Restore RabbitMQ cluster¶
If you have some RabbitMQ cluster issues, this guide can help you to recover them.
This guide doesn’t cover all cases but may help to get a first look.
Useful commands:
Check cluster status:
rabbitmqctl cluster_status
Check the number of disk nodes and running nodes. This should fit to the number of pods.
Rebuild everything¶
If all members of your cluster are down and no RabbitMQ communication is working between the nodes and the clients using rabbit, this is the easiest approach.
Warning
BUT: It comes with loss of all messages, currently stored on the RabbitMQ Cluster!!
Delete all pvc of the RabbitMQ (e.g. data-cinder-yaook-cinder-mq-0.)
Force delete all Pods of the mq statefulset.
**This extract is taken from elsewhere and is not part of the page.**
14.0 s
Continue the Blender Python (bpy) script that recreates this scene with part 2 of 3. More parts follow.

As you delete all data, you also don’t need to gracefully shut down the Pods.
Wait till the statefulset recreates the Pods and check if they are healthy.
Restart all clients of this RabbitMQ, so they recreate required queues and exchanges.
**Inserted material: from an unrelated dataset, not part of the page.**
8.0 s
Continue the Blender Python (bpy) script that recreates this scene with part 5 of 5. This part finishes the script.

Rebuild from healthy node¶
As long as you have one healthy node in the cluster, you can try to rebuild from that one.
First approach: Restart pods and autojoin¶
Restart the remaining pods:
Force delete all bad pods.
Wait and check if they come up and join the cluster again.
But if you have issues restarting RabbitMQ, this most probably don’t help.
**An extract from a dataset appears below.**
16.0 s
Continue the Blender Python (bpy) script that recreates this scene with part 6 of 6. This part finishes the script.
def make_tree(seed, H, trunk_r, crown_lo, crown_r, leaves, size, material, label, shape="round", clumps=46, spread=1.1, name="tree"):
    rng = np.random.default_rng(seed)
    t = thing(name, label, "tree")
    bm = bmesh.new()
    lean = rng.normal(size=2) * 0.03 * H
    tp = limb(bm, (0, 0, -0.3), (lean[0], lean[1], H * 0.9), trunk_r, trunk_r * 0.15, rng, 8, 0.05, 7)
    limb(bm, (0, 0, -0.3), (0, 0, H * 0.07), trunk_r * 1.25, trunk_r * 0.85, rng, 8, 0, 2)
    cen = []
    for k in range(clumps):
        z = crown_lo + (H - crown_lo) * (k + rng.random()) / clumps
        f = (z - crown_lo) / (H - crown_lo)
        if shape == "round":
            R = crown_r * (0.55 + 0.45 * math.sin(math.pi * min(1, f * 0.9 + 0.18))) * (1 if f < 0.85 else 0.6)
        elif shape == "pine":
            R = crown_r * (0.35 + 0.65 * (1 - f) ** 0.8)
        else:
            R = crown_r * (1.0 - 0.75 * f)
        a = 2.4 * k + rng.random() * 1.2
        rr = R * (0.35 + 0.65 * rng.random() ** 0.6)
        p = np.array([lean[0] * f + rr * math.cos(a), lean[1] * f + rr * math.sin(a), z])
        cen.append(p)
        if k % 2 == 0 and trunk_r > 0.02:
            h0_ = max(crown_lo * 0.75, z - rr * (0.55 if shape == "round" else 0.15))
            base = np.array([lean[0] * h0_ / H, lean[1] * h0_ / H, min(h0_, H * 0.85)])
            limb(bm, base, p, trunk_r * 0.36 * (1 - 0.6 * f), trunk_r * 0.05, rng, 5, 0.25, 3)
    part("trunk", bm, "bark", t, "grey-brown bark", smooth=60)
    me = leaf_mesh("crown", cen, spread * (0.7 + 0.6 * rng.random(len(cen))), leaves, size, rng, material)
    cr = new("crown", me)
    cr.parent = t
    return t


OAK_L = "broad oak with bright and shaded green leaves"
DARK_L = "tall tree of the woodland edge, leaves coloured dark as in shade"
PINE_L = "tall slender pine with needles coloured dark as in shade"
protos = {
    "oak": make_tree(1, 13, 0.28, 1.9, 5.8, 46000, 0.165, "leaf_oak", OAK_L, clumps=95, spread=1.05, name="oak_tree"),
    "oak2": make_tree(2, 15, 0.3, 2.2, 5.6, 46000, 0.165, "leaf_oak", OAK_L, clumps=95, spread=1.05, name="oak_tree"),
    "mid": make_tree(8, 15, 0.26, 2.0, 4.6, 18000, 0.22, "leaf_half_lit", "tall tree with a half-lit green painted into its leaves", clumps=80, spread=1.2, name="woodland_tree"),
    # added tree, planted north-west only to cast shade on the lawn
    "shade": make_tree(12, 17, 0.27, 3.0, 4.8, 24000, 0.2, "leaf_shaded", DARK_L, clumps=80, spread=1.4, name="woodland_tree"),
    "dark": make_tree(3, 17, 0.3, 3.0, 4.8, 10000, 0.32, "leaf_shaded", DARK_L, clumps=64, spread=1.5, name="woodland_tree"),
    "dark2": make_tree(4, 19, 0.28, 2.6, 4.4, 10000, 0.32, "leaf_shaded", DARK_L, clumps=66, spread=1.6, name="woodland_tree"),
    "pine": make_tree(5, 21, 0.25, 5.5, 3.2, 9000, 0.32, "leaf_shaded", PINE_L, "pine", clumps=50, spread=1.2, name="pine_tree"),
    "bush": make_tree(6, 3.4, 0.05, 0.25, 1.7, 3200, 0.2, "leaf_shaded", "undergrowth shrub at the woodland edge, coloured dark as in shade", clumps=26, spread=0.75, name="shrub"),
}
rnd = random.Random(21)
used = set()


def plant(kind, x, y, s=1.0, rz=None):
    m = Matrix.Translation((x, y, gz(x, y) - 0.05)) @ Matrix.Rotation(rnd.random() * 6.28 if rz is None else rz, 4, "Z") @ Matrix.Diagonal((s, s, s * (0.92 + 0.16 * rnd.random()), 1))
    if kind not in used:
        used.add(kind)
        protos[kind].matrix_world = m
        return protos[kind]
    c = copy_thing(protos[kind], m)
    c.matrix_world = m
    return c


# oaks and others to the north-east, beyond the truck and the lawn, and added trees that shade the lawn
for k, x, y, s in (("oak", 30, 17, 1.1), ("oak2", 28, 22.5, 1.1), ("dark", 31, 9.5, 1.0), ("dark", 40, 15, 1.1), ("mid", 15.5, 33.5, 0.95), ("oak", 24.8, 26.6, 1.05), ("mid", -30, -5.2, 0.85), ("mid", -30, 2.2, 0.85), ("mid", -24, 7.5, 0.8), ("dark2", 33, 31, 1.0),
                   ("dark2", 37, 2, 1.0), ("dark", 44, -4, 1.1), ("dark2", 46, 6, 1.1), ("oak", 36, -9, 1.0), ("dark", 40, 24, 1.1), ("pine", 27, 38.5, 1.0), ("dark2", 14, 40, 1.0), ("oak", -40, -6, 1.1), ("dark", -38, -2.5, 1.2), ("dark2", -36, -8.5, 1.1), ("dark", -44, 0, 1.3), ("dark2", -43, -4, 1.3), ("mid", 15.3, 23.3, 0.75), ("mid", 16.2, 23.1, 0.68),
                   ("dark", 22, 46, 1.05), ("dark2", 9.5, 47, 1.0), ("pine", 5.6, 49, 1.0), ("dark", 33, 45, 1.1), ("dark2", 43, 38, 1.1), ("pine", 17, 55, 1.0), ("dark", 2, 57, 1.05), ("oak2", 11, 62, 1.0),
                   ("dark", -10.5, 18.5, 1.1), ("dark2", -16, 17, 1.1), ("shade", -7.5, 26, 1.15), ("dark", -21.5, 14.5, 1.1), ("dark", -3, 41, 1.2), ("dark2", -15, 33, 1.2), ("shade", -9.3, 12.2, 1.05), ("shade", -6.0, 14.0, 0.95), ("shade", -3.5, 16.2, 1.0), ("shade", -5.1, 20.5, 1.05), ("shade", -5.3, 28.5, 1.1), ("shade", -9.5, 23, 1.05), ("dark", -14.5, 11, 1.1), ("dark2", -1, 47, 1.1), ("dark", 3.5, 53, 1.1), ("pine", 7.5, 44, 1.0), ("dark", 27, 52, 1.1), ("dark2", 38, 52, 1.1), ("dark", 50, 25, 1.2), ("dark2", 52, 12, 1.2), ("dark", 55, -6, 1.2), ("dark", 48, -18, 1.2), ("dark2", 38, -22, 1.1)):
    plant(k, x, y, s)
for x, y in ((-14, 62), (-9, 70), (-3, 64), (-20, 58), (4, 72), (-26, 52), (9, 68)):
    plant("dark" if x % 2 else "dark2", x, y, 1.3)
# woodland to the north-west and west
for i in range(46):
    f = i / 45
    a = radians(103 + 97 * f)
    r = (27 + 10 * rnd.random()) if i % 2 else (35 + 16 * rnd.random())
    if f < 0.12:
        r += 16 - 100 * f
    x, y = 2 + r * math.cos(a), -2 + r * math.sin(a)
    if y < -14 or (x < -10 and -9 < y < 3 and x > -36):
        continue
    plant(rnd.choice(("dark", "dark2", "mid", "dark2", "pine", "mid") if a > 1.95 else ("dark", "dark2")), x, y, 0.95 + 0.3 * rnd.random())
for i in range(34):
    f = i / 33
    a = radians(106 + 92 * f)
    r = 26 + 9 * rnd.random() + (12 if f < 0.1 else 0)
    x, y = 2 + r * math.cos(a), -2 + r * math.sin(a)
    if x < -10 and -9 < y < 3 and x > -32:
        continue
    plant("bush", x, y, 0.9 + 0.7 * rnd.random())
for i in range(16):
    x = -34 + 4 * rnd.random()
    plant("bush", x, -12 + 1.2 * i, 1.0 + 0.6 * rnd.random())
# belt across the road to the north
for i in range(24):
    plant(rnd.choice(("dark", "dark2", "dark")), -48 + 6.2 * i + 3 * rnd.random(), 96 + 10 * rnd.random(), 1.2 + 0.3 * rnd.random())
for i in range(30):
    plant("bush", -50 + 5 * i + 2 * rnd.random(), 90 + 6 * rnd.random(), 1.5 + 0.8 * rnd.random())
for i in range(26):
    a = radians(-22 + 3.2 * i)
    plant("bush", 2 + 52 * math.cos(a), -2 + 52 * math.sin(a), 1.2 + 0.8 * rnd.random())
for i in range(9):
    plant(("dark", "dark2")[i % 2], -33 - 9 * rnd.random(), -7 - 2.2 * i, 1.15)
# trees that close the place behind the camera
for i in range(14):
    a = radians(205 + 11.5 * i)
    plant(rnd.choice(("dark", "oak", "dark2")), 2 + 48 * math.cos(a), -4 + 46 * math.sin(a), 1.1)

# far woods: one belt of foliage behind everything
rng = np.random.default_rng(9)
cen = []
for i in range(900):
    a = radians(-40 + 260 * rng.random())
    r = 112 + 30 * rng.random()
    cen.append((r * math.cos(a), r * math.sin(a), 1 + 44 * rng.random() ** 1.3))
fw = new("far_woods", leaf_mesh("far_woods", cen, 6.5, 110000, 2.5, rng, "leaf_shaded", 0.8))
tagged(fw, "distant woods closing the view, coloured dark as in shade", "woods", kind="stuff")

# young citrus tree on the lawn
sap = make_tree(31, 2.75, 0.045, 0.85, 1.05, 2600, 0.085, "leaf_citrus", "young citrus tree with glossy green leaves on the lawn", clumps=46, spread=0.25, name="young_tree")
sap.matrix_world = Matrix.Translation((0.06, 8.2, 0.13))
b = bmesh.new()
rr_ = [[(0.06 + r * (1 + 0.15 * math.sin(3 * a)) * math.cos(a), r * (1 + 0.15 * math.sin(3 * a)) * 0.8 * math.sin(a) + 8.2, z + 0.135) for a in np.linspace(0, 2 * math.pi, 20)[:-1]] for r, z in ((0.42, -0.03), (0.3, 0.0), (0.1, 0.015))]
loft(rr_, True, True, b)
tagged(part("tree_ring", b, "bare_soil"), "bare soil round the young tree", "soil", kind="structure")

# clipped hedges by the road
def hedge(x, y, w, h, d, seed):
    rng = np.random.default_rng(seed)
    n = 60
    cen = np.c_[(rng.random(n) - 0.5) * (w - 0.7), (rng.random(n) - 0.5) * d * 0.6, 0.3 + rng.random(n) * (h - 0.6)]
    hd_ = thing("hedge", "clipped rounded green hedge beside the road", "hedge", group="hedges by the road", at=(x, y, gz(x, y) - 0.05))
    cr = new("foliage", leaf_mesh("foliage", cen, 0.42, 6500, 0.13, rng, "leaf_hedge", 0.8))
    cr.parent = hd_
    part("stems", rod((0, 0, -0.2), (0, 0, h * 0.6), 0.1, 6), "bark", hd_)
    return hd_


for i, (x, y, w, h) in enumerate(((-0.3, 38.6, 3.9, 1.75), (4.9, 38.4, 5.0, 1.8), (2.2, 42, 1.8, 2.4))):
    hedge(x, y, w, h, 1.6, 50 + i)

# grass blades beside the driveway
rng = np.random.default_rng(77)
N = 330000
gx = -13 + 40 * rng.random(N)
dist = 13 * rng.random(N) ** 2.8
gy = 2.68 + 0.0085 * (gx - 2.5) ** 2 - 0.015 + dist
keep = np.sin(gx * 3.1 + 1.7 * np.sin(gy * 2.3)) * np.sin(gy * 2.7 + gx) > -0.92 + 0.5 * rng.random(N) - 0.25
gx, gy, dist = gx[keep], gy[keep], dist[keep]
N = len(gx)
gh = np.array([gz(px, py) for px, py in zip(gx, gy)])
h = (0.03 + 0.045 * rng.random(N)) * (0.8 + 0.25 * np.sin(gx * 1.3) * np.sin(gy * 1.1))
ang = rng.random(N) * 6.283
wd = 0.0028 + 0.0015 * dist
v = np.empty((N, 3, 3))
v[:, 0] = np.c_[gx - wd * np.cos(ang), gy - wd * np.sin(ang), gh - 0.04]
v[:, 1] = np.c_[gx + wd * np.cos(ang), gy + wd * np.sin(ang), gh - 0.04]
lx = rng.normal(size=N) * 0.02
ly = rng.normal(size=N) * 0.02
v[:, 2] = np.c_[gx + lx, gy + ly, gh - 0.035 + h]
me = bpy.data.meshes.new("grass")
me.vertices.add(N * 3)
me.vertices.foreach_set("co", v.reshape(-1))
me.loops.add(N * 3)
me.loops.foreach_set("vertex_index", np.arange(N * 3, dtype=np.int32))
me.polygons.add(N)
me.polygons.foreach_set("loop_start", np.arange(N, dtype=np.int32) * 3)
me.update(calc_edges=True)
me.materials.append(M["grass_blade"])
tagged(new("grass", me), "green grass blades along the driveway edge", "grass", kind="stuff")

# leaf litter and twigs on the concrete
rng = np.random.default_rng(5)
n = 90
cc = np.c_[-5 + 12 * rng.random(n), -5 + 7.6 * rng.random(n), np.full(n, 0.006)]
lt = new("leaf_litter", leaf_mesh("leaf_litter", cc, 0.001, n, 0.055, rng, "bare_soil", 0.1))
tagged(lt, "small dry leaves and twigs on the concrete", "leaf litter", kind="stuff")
Second approach: Remove nodes from the cluster:¶
Instead of restarting the Pods and automatic join remove the node from the MQ cluster and let it join again.
Stop the broken service:
rabbitmqctl -n <NODE> stop_app
This can either be done on the to be removed pod itself or via another pod of the Cluster. <NODE> is something like
rabbit@cinder-yaook-cinder-mq-0.cinder-yaook-cinder-mq-rdy.yaook.svc.cluster.local
Drop the node from the cluster.
Run on the pod of the healthy node:
rabbitmqctl forget_cluster_node <NODE>
On the to be removed pod, reset the node.
This can be done by deleting the PVC of the pod and restart it,
or via rabbitmqctl
rabbitmqctl force_reset
Join the node again to the cluster.
If you deleted the PVC and restarted the pod, this should be done automatically.
When you have used
force_reset
run:rabbitmqctl join_cluster <cluster> rabbitmqctl start_app
<cluster>
can be the name of one healthy node, e.g.rabbit@cinder-yaook-cinder-mq-1.cinder-yaook-cinder-mq-rdy.yaook.svc.cluster.local
Solve Pod stuck in failed startup probe¶
It can happen that a rabbitmq Pod fails to become ready. Besides checking the pod logs, also check the pod description if the startup probe fails.
Yaook has a startup probe for MQ pods, that checks if the Node has joined the cluster. If joining the cluster fails, the node comes up as standalone. If you/ yaook don’t see this, you can end up with separate standalone nodes and no one will notice (till some issues occur.)
This can happen, when the MQ PVC got deleted and the pod starts again. The cluster then still knows the old Node with same name and won’t allow the new one to join.
To resolve this, follow the steps above on Remove nodes from the cluster.